Warum tritt jemand aus seiner Kirche aus?

Das Sozialwissenschaftliche Institut der EKD hat Kirchenaustritte seit 2018 untersucht. Ein großer Anteil der Gründe liegt – besonders bei ehemals Katholischen – im Umgang mit Skandalen, namentlich solchen des Kindesmissbrauchs, und in der Glaubwürdigkeit der Kirche. Das überrascht nicht. Bemerkenswert aber ist ein recht hoher Anteil an ehemaligen Mitgliedern, die wegen mangelnder Differenzierung zwischen den Kirchen diesen den Rücken kehren.

Wie lässt sich das verstehen oder interpretieren, wo doch das ökumenische Miteinander in den Arbeitsgemeinschaften Christlicher Kirchen (ACK) als Errungenschaft des späteren 20. Jahrhunderts gilt?

In einem wichtigen Dokument der Ökumene, der Leuenberger Konkordie, ist von „versöhnter Verschiedenheit“ die Rede.

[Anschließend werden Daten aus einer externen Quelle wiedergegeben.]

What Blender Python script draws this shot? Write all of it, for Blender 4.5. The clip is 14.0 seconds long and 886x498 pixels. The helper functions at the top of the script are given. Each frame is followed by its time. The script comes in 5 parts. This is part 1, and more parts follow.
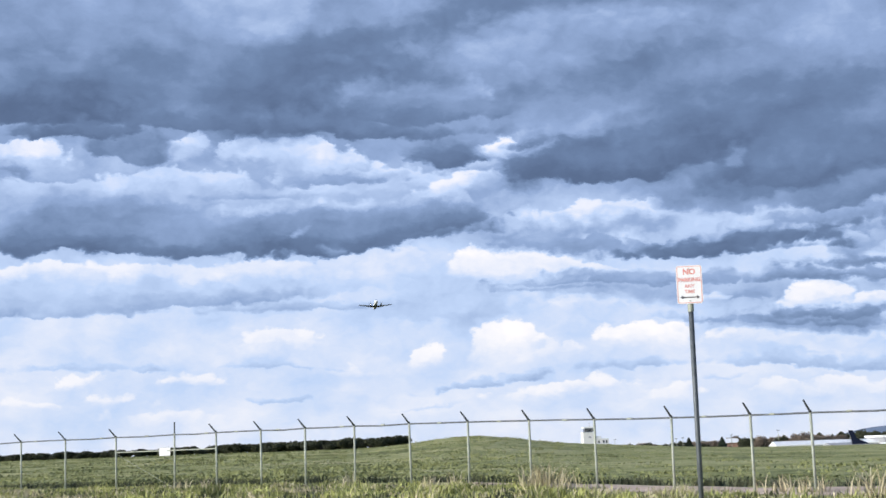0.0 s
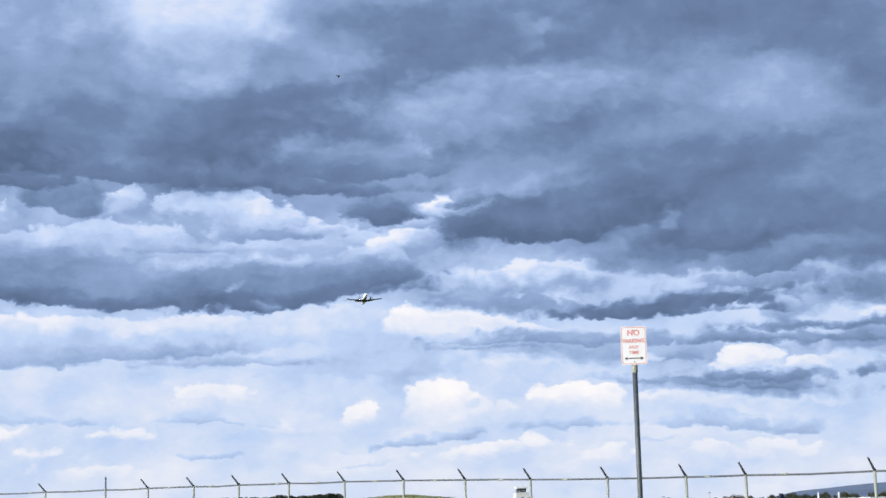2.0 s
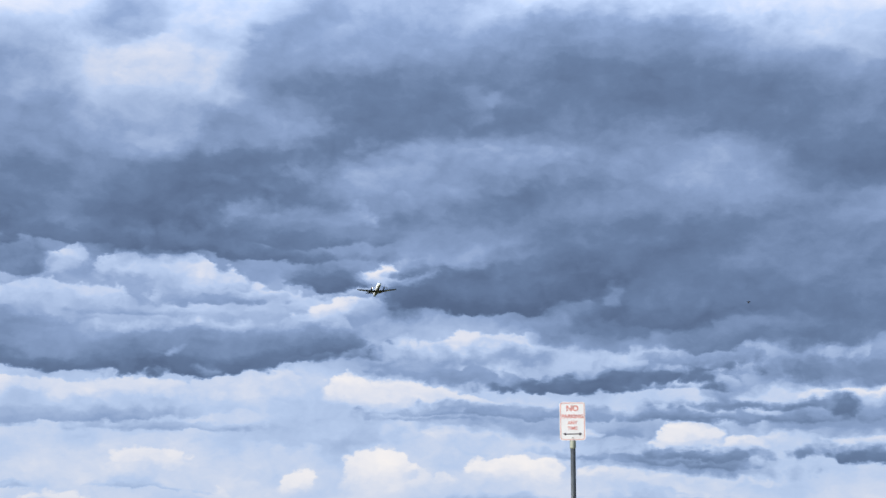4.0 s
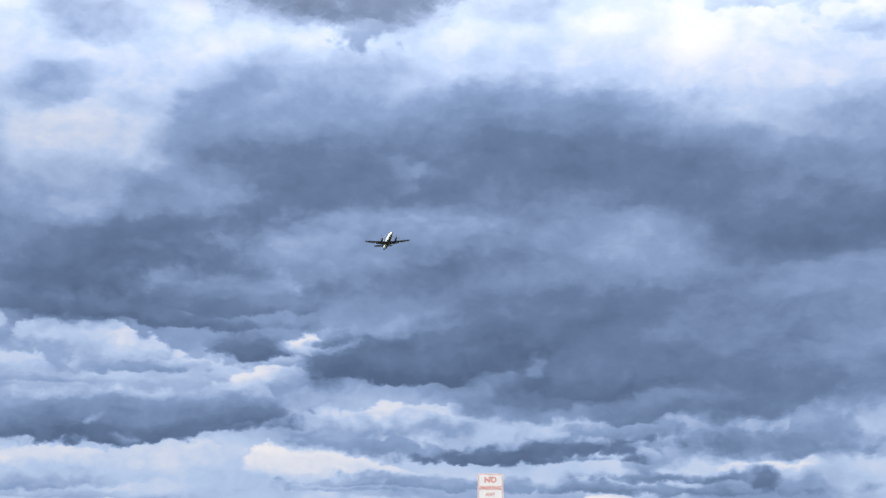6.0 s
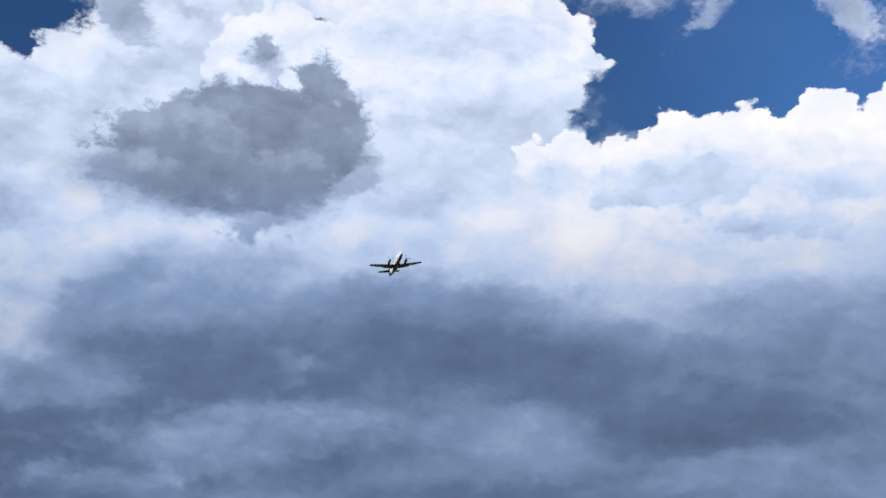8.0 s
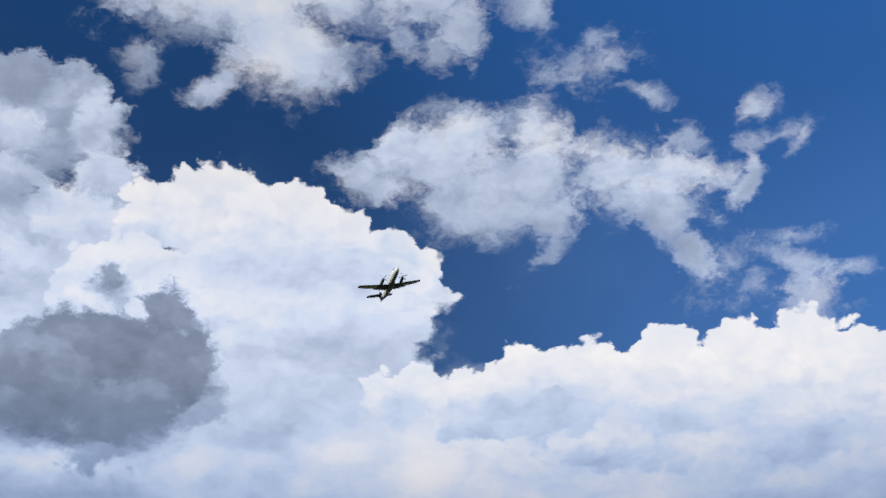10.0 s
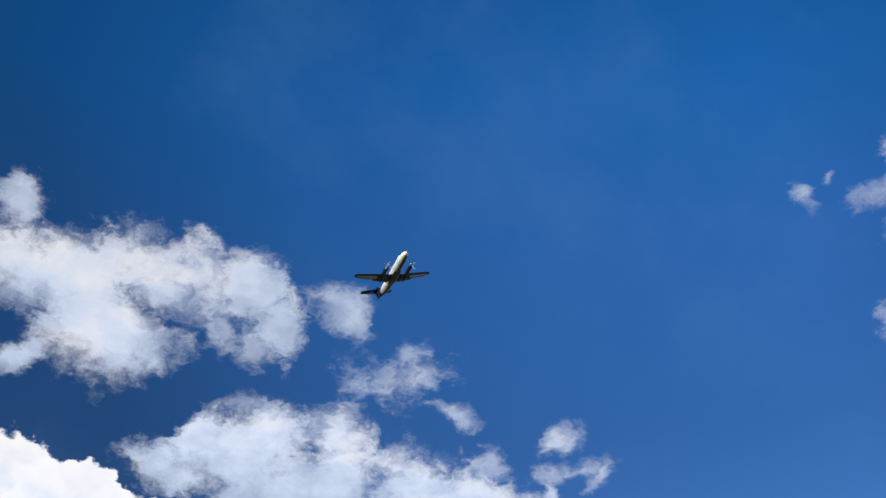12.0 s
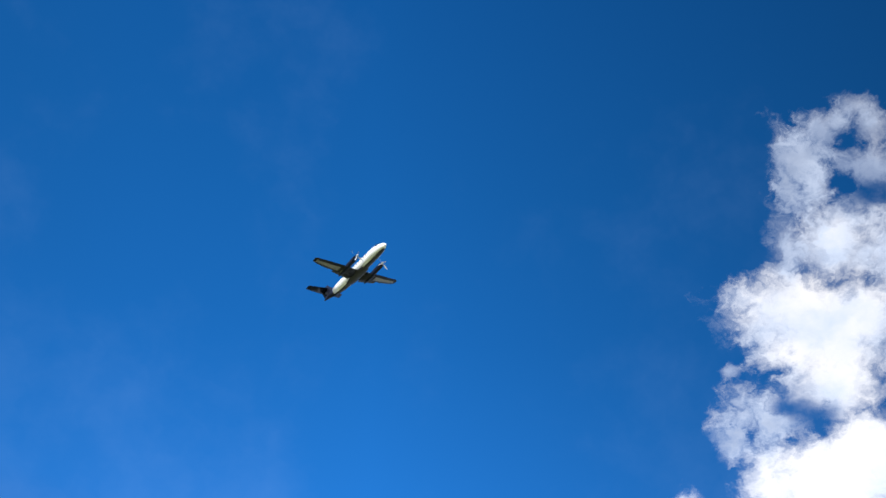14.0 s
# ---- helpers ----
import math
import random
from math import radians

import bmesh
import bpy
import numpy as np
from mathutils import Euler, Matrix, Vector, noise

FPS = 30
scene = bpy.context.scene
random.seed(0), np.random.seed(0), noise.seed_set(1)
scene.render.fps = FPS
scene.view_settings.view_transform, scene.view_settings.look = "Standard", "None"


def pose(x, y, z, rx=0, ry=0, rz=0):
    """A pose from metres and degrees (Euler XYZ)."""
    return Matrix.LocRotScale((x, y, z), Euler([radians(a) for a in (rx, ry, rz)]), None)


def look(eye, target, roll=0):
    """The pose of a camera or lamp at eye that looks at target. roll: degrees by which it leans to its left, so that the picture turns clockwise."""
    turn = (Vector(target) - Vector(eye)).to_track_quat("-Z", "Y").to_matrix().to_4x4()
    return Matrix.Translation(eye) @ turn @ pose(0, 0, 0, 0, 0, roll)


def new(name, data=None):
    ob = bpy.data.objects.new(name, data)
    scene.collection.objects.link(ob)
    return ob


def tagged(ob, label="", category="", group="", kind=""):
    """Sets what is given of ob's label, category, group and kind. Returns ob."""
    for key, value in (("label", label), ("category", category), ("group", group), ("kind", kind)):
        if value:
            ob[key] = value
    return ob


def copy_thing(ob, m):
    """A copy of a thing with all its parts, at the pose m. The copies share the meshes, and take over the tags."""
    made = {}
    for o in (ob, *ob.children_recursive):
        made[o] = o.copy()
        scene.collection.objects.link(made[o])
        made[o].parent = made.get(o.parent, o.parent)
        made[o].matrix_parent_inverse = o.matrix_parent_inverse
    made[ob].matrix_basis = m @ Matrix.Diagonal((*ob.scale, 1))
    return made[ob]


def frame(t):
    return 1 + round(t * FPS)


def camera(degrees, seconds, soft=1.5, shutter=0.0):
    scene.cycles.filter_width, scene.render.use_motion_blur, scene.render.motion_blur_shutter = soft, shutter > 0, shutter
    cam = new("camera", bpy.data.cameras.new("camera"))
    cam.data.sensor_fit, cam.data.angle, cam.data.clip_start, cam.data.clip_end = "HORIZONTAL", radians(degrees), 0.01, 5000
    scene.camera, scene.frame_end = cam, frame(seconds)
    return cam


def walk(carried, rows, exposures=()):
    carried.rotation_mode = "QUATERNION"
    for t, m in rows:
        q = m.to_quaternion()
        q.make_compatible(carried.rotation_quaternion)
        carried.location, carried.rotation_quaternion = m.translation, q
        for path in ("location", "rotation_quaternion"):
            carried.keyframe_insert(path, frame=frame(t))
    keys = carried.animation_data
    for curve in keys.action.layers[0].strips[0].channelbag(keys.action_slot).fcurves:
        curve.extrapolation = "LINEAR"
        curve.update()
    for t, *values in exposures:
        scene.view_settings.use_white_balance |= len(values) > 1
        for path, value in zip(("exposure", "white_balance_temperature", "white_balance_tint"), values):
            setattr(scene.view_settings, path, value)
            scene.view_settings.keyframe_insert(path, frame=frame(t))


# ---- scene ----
cam = camera(32.0, 14.0, soft=1.6)
# seconds, yaw, pitch, roll in degrees; the operator stands still and pans up after the aircraft
PATH = [
    (0.0, 0.00, 7.41, 2.00),
    (0.5, -0.63, 8.00, 2.06),
    (1.0, -1.28, 8.55, 2.01),
    (1.5, -1.93, 9.04, 1.64),
    (2.0, -2.50, 9.48, 1.37),
    (4.5, -5.56, 12.68, -0.22),
    (5.0, -6.31, 13.20, -0.17),
    (5.5, -7.08, 13.79, -0.07),
    (6.0, -7.78, 14.66, -0.13),
    (6.5, -8.51, 15.83, -0.28),
    (7.0, -9.42, 17.45, -0.31),
    (7.2, -9.88, 18.29, -0.25),
    (9.3, -15.23, 27.06, 2.09),
    (9.5, -15.69, 27.79, 2.22),
    (10.0, -17.26, 30.25, 2.45),
    (10.5, -18.93, 32.71, 2.47),
    (11.0, -21.09, 35.38, 2.15),
    (11.5, -23.61, 38.12, 1.69),
    (12.0, -27.10, 41.36, 0.82),
    (12.5, -31.77, 45.28, -0.20),
    (13.0, -37.15, 49.28, -1.02),
    (13.5, -43.50, 53.53, -1.58),
    (14.0, -50.01, 57.62, -1.56),
]
SWAY = ((0.0, 0.0), (0.5, -0.055), (1.0, -0.09), (1.5, -0.12), (2.0, -0.125), (4.5, -0.10), (6.0, -0.065), (9.3, 0.0), (14.0, 0.0))


def sway(t):
    return float(np.interp(t, [a for a, b in SWAY], [b for a, b in SWAY]))


walk(cam, [(t, pose(sway(t), 0, 1.6, 90 + p, r, y)) for t, y, p, r in PATH],
     exposures=((0.0, 0.16), (2.0, 0.10), (4.5, -0.06), (6.5, -0.12), (9.3, -0.56), (11.0, -0.58), (12.0, -0.36), (12.5, -0.08), (13.0, 0.16), (14.0, 0.50)))

# ---- world: daylight sky with broken cloud ----
SUN_AZ, SUN_EL = 114.0, 21.0      # degrees; azimuth counted from +y towards -x
SUN_DIR = Vector((-math.sin(radians(SUN_AZ)) * math.cos(radians(SUN_EL)), math.cos(radians(SUN_AZ)) * math.cos(radians(SUN_EL)), math.sin(radians(SUN_EL))))

# clouds, from the farthest to the nearest: azimuth, elevation, half width, half height, tilt (degrees), lightness below and on top
# soft rim above and below (degrees), crumble of the rim (degrees), flatness of the base, density, whether it frays
SOFT = (1.5, 1.5, 0.34, 1.0, 0.92, False)
CUMULUS = (0.15, 0.50, 0.36, 1.25, 0.94, False)
STRIP = (0.60, 0.20, 0.34, 1.5, 0.96, False)
SCRAP = (0.35, 0.35, 0.60, 1.0, 0.85, False)
HEAPED = (0.14, 0.30, 0.60, 1.0, 0.97, False)
FRAYED = (1.5, 1.9, 0.80, 1.0, 1.0, True)
WISPY = (1.3, 1.4, 0.95, 1.0, 0.52, True)
PUFFY = (0.40, 1.2, 0.60, 1.0, 0.96, True)
HAZE = (0.9, 0.9, 0.5, 1.0, 0.5, False)
OPENING = (0.40, 0.40, 0.50, 1.0, -0.9, True)

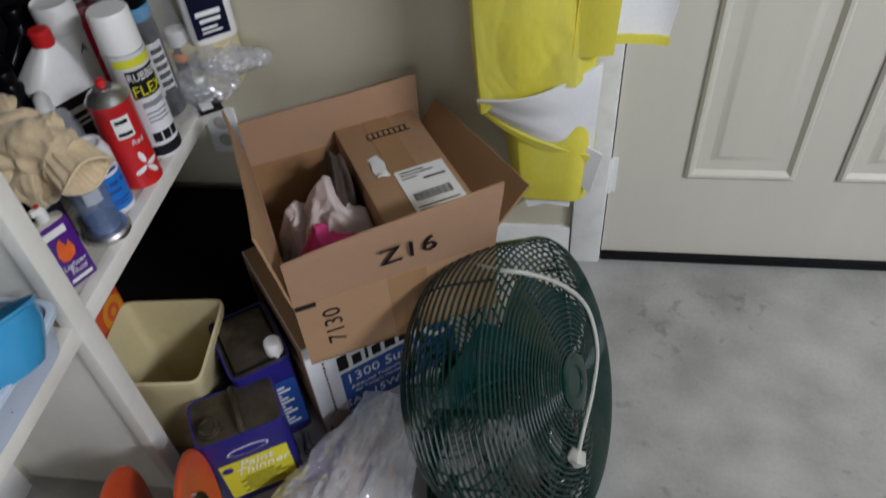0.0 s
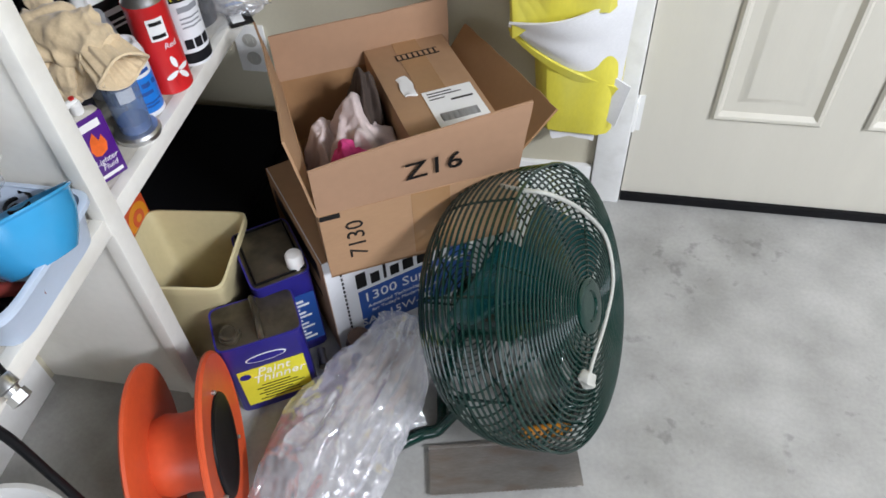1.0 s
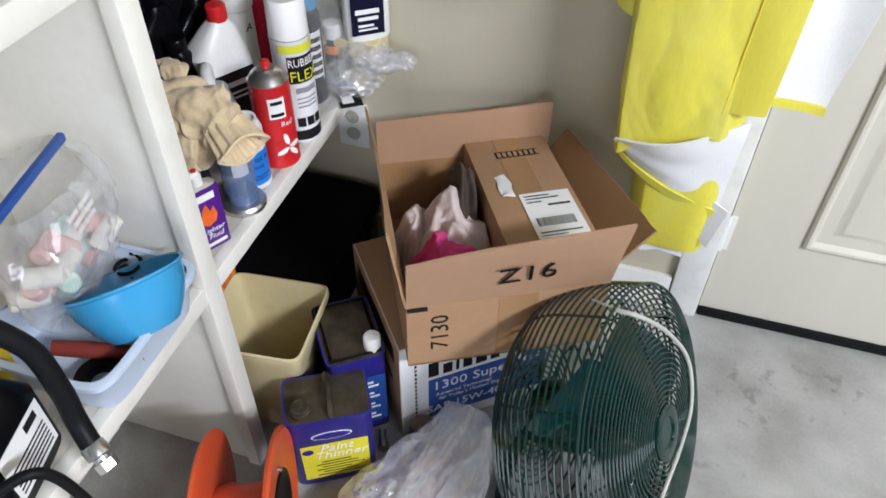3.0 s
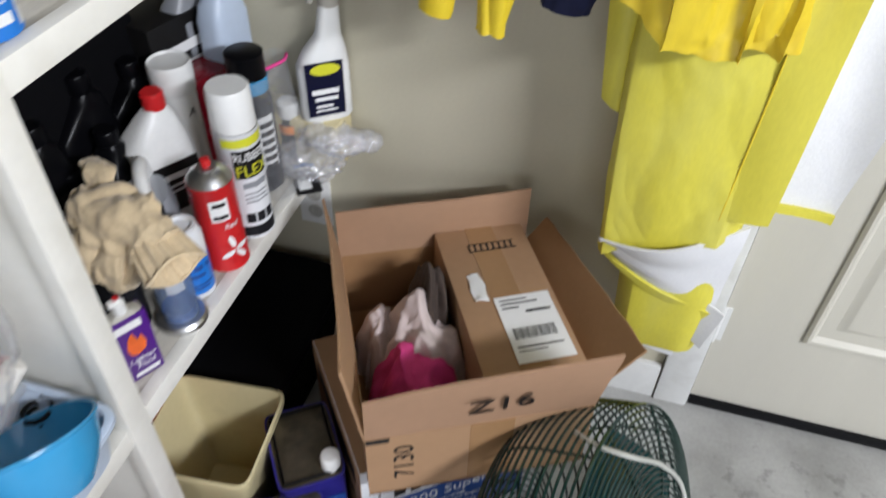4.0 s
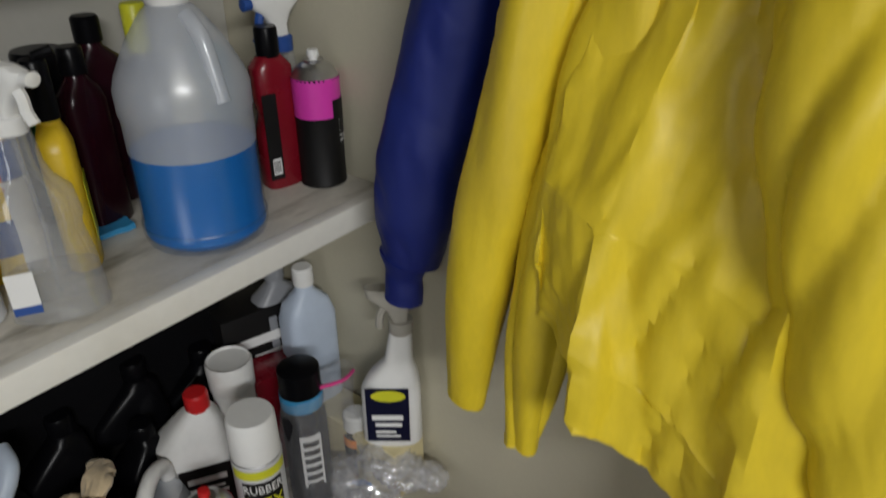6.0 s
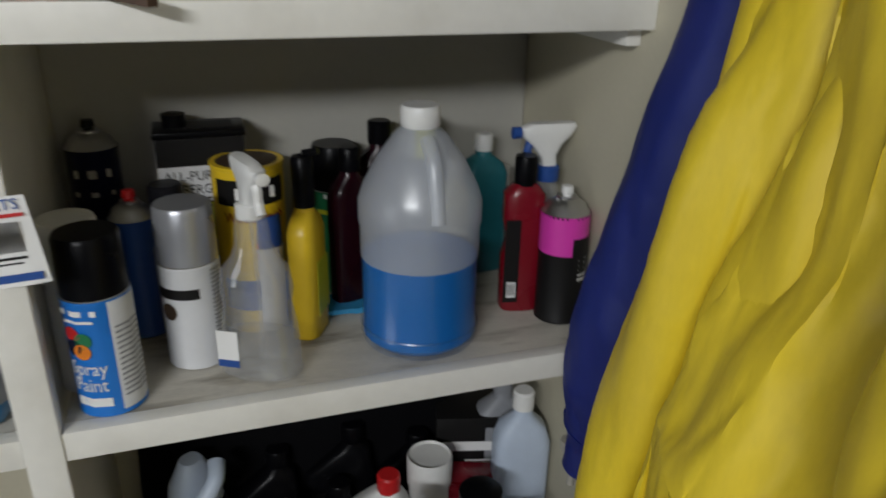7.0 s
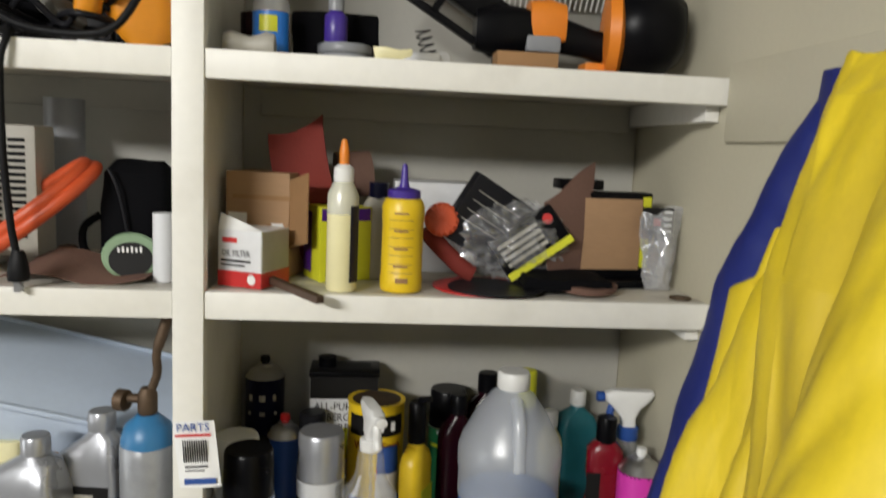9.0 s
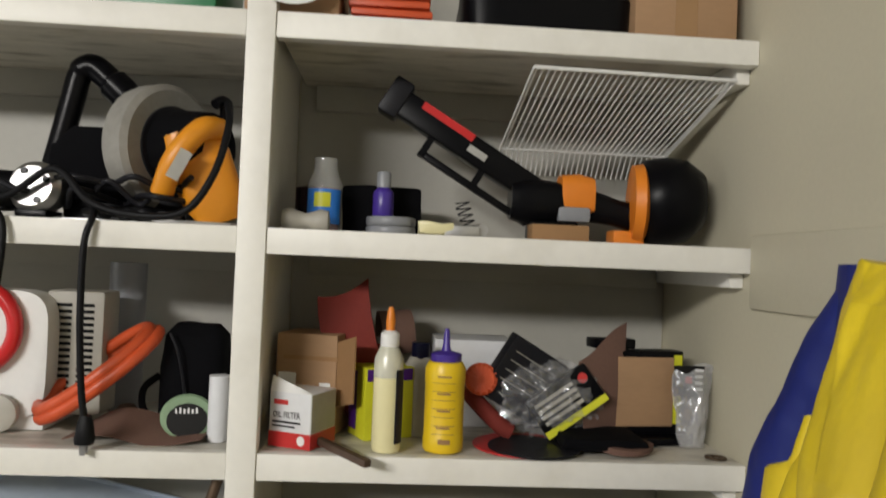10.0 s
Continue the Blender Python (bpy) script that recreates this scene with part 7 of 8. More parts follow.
part("packet_print", xf(bars([(-0.05, 0.02 - 0.01 * (i % 2), 0.030 - i * 0.014, 0.0016) for i in range(4)], 0.0122), pose(-0.002, -0.018, 0.078, -30, 8, 10)), M["guard"], ab)
part("packet", xf(box(-0.010, 0.010, -0.050, 0.050, -0.030, 0.030, 0.004), pose(0.016, 0.030, 0.060, 36, -8, -5)), M["black"], ab)
pm = pose(0.016, 0.030, 0.060, 36, -8, -5)
part("print", xf(bars([(-0.042, 0.02, 0.016 - i * 0.009, 0.005) for i in range(4)], 0.0102), pm), M["heater"], ab)
part("lime_strip", xf(box(0.0102, 0.0108, -0.05, 0.05, -0.030, -0.020), pm), M["lemon"], ab)
part("red_dot", xf(xf(lathe([(0.007, 0), (0.007, 0.0004)], 16), pose(0.0104, 0.036, 0.014, 0, 90, 0)), pm), M["red_ink"], ab)
bm, sc = ico(5, 0.034, 0.072, 0.050)
part("bag", xf(cloth_lump(bm, 21.0, 0.75), Matrix.Translation((0.004, 0.006, 0.062)) @ sc), M["bag"], ab, sharp=80)
sp = thing("brown_sanding_sheet", pose(-0.135, -0.170, S3), "stiff brown sanding sheet standing at an angle", "sandpaper")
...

Das war 1973, bei der Verabschiedung der Konkordie, ein großer Fortschritt unter den evangelischen Kirchen: Kanzel- und Abendmahlsgemeinschaft sind darin vereinbart und die gegenseitige Anerkennung der Ordination (wodurch ein reformierter Krummhörner Pastor lutherischer Bischof von Braunschweig werden konnte).

Nun kann es sein, dass um der damals dringend erforderlichen Versöhnung willen die Verschiedenheit, die Eigen-Art vernachlässigt wurde, denn seit einigen Jahren ist das „eigene Profil“ in der Diskussion. Dieses ist in einer Zeit, in der Jeans, T-Shirt und Basecap weltweite Einheitskleidung sind, vermutlich etwas, wonach Menschen sich sehnen, weil sie es brauchen: Das eigene Profil einer Gruppe bietet ihren Mitgliedern Gelegenheit, sich zu identifizieren, sogar, sich durch ihre Zugehörigkeit zu definieren. Es vermittelt ihnen damit Halt und Heimat, Rückgrat und Geborgenheit, nicht selten auch etwas, auf das sie stolz sind, es vermittelt ihnen Selbstbewusstsein.

Die Zusammenarbeit in der ACK muss nicht zwangsläufig schwieriger werden, wenn die Eigenarten ihrer einzelnen Mitglieder deutlich erkennbar sind – das kann sich sogar als Bereicherung auswirken.

Wenn die Kirchen von den Gemeinden bis zur Leitungsebene kaum noch zu unterscheiden sind, entsteht für wenig engagierte Mitglieder leicht der Eindruck eines „Einheitsbreis“ – und damit Orientierungslosigkeit. Orientierung aber erwarten sie von ihrer Kirche. „Bestimmt reformiert“ steht auf den Briefumschlägen des Reformierten Bundes; Gemeinden können für sich bestimmen, wie reformiert sie sein wollen – und das mit Überzeugung nach außen vertreten. Es wird sich lohnen, weil es Menschen an ihre Gemeinde bindet.

Wie unser Kirchengebäude sich von anderen am Ort abhebt, kann das auch die Gemeinde tun – ohne abgehoben zu wirken. Sie gewinnt an Ansehen, wird für Menschen interessanter, wenn sie klar erkennbar ihr eigenes Gesicht zeigt, das im „Einheitsbrei“ untergeht. Die Menschen, besonders die Suchenden unter ihnen, fragen nach Unterschieden, nach dem Besonderen der eigenen Art im vielfältigen Angebot der Weltanschauungen.